One spectator, Kirk Kibbons of Bradley, said there is no question the government has become too controlling.

“We are adults,” he said as the event concluded. “I haven’t seen my grandchildren for a couple months now. I believe we are giving up our freedoms too easily.”

Another onlooker, Sarah Koerner of Kankakee, described herself as “outraged” by how Pritzker and the government are controlling people. She said the people’s rights are being trampled.

“I find this all very transparent. This is a man-made problem. The numbers [of sick due to COVID-19] are being inflated,” she said. “I don’t trust what I’m being shown.”


Van Til, 31, implored citizens to take a thoughtful look as to what is happening in these times since the coronavirus’ presence here.

She said fear has gripped the United States.

“Fear has crippled our nation. ... Fear may be more dangerous than the virus,” she said. “I choose not to live in fear. Our businesses and churches need to be opened.”

What she labeled as real are the mental health stresses the national shutdown has caused. She said suicides are real, loneliness is real.

“I’m sick of government telling me what to wear going to a grocery store,” she said. “We need to restore self-accountability. You are accountable for yourself.”

For far too long, she said, people have stayed quiet. That obedience, she said, must end.

She said since people have begun to question what is taking place, the governor appears to be rethinking the restrictions in place. On Tuesday afternoon, Pritzker announced that outdoor dining would be added to the list of allowed activities in Phase 3 of his Restore Illinois plan. That phase, which Pritzker has said the state as a whole looks to be on pace to achieve May 29, allows for a number of businesses to reopen with limitations in place, including retail, beauty salons, barber shops, health clubs and more. Restrictions will also still include limits on gather sizes. Restaurants, for example, can only have outdoor seating, in additional to pickup or delivery service.
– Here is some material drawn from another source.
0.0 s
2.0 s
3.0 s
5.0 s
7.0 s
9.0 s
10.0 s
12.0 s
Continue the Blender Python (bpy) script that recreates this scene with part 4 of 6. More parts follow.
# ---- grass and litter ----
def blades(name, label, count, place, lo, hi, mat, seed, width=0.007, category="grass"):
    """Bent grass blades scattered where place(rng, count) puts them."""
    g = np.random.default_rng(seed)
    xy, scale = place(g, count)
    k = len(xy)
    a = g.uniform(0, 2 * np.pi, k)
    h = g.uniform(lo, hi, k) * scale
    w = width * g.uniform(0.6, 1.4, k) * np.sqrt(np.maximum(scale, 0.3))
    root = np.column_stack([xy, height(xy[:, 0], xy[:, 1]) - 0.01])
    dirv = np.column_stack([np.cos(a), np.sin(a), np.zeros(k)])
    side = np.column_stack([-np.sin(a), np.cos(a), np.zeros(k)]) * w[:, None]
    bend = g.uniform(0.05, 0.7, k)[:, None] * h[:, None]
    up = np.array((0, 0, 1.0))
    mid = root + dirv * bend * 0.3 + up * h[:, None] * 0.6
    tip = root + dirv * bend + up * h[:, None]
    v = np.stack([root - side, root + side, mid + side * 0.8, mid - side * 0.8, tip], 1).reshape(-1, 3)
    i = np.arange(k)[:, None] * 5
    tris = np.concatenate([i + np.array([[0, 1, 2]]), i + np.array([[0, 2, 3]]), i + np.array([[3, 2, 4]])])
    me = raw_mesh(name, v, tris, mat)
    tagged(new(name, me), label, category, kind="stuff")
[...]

Van Til said people don’t need the governor’s guidance when it comes to how they should interact with one another.

“We can protect our friends and neighbors and the vulnerable. We can go to church safely and we should do that. ... Let’s open our city and county. Let’s encourage our local officials. We can open and protect people at the very same time. No more restrictions. Let’s be free.”

A mother and wife, Van Til said being on stage and rallying people to oppose government is about the last place she ever thought someone would find her.

However, the mother of four said someone has to rise up and say “enough.”

“It’s not the state’s right to say who can open and not. This has gone too far,” she said prior to taking the stage. “The state is infringing on the rights of the people. The government has done a great job of scaring people. My goal is to provoke, to encourage, to inspire people to reopen business, for churches to decide what is right and what is safe. It’s not the state’s job.”


Also speaking to the gathering were Theresa Raborn, a Republican seeking the 2nd Congressional District seat currently held by U.S. Rep. Robin Kelly, D-Chicago. The district includes all of Kankakee County.

Mark Curran, an attorney who served as Lake County sheriff from 2006-18 and is running as the Republican Party U.S. Senate candidate against incumbent Dick Durbin, also spoke.

“Who wants to live in a country without liberty?” Curran asked. “We are under attack. What’s going on right now, people are not hearing. We need to be a little bit louder.

“... We are here today for many reasons. But we either stand up right now or this goes on. Let’s wake up, folks. Who do they think they are messing with?”

Another spectator, Neelie Panozzo, who operates the Village Grill in Bradley, said after the event’s conclusion that if businesses such as her restaurant which she has operated for 17 years do not open soon, no rally or protest with save them.

“I’ve had to lay people off,” she said. “I never thought the closure would last this long. I thought maybe a month. ... This is beyond belief.”